India and Sri Lanka on Friday signed an agreement in Colombo to set up a
2X250 MW coal fired power plant in the Trincomalee district of eastern Sri Lanka.
But the much talked about plant, to be built by the National Thermal Power Corporation (NTPC) of India, has two key issues to be settled before work gets underway.
One relates to the location, and the other to equity participation by a third party to supplement the funding already pledged by India and Sri Lanka.
Official sources told Hindustan Times that the Sri Lankan government is very keen that the plant be located in Sampur — a strategically important area across the Koddiyar Bay, which was recently captured from the LTTE.
But the Indians prefer a site in China Bay, near the Trincomalee harbour.
The agreement itself leaves the issue of location open, though in early 2006, a feasibility study had proposed three sites, and the NTPC had opted for a site in the China Bay area near the Trincomalee harbour. Sampur was brought into the picture subsequently, after the Sri Lankan forces captured it from the LTTE in the middle of the year.
Though there are technical arguments for and against the preferences of the two sides, there are important political reasons also, reasons which are understood but not stated openly, because they are sensitive.
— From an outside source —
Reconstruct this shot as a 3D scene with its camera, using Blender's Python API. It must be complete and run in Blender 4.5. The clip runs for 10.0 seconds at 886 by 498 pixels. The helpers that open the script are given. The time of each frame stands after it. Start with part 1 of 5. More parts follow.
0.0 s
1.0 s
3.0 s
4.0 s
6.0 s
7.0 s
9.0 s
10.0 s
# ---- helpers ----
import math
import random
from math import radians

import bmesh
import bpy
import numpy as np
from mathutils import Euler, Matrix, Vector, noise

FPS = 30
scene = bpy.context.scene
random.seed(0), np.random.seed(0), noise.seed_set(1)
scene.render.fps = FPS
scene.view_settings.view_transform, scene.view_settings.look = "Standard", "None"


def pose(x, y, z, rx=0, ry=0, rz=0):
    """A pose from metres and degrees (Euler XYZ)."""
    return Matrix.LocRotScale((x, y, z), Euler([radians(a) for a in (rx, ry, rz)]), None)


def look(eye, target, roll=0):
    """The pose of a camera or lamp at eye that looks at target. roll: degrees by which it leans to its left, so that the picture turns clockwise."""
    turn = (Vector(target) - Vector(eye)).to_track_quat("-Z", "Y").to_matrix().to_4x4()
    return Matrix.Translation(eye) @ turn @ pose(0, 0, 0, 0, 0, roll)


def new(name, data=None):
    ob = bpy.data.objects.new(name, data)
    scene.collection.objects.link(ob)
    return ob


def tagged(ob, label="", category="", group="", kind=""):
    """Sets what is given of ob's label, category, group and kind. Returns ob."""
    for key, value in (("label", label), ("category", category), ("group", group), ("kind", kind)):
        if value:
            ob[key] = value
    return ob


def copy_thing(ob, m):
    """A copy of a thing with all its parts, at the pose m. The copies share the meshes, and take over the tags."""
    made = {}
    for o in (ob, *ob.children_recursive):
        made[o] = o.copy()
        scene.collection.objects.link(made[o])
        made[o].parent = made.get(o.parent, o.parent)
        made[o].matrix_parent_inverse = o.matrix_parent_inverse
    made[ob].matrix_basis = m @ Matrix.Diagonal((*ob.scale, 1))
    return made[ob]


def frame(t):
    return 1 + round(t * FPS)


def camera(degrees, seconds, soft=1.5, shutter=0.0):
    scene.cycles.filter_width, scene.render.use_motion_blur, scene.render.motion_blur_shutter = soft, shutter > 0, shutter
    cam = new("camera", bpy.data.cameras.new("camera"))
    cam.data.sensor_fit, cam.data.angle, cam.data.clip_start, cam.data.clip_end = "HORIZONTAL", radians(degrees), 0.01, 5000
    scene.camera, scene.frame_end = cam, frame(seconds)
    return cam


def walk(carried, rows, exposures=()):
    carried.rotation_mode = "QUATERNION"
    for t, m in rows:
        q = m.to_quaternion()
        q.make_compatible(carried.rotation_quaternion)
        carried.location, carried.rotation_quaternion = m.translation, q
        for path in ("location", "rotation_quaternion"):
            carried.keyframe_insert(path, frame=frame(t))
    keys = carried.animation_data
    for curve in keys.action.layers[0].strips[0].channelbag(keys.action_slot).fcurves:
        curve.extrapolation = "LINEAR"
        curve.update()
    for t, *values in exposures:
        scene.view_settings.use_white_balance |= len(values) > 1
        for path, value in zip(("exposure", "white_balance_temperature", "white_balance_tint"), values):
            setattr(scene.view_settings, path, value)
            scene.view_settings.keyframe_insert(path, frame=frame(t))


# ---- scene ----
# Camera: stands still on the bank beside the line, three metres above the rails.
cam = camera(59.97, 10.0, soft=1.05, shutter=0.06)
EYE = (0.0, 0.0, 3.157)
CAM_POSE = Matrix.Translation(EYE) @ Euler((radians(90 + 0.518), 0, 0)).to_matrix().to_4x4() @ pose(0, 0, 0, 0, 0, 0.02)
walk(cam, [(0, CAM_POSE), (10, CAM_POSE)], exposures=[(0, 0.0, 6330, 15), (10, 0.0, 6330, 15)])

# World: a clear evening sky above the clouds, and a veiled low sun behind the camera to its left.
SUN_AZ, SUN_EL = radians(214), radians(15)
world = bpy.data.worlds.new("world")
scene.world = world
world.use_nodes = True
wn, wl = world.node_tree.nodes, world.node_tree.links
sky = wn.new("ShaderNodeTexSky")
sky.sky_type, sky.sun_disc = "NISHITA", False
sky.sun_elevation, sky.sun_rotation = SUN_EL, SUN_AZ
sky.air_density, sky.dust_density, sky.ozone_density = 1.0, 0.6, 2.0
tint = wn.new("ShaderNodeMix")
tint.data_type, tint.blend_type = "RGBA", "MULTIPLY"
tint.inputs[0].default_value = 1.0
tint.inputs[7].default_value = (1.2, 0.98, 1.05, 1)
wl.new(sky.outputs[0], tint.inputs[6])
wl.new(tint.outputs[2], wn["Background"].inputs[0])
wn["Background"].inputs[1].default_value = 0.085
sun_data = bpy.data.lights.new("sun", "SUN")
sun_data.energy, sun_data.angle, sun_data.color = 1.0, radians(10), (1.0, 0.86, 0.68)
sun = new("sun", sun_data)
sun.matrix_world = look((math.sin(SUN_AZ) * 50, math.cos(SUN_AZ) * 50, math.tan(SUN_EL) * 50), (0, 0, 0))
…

The Mahinda Rajapaksa government is keen on getting India to develop an economic and strategic stake in Sampur by building and running the high cost plant there. India is expected to bear 30% of the cost of the plant which is $500 million.
By getting India into the project in Sampur, the Sri Lankan government expects to build a deterrent against the LTTE, which may try to retake the place by force.
Colombo hopes that the LTTE will not dare to indulge in any adventurism in the area for fear of annoying India, a country which it can ill-afford to annoy.
As for the Sri Lankan Security Forces, they need Sampur desperately because it dominates the entry to the Trincomalee civil harbour and naval base.
The Indians, on the other hand, do not want to antagonise the Tamil minority by readily agreeing to the proposal to set up the plant in Sampur.
The Tamils claim the northeast as their traditional homeland and have been agitating for autonomy for that region both peacefully and militarily. Leading Tamil political parties and the LTTE feel that by establishing the plant in Sampur, New Delhi will only be aiding and abetting the Sri Lankan state which, according to them, has been stubbornly denying the Tamil minority its legitimate political rights.
The Tamils suspect that the development of Sampur as a major security and economic centre envisaging an influx of Sinhalas from outside, will help implement an alleged plan to further reduce the proportion of Tamils in Trincomalee district.
They also say that these demographic and strategic developments will drive a wedge between the Tamil East and the Tamil North as Trincomalee lies in between the two.
The Tamils point out that, already, Sampur has been denuded of Tamils following the seizure of that area from the LTTE earlier this year. The Tamil refugees from Sampur have little or no hope that they will be allowed to re-settle in this high security zone-to-be.
Following a recent Supreme Court judgment which annulled the merger of the Northern Province and the Eastern Province into a single Tamil dominated North-Eastern Province, Colombo has established two separate administrations in the northeast.
The Tamils have protested against this. India too has expressed its displeasure because it was India which had brought about the merger through the India-Sri Lanka Accord of 1987.
Indians favour China Bay
The Indians favour China Bay to Sampur because China Bay, unlike Sampur, has a settled population which can supply the necessary manpower. China Bay is also adjacent to the harbour, unlike Sampur, which is across the Koddiyar bay. Proximity to the harbour is necessary because the coal for the plant has to be imported.
The other issue is funding. The project envisages a third party equity participation apart from India and Sri Lanka. India has pointed out that any international institution seeking equity participation will have to be satisfied that the project is secure, politically acceptable, and economically feasible.
While the Sri Lankans believe that Sampur will meet all the criteria, it is not certain if the international lending agencies will commit themselves to such a project, at this point of time, when a war is being fought in the vicinity, and war is openly touted as the best way to tackle the Tamil Tiger militants and solve the ethnic problem in the northeast.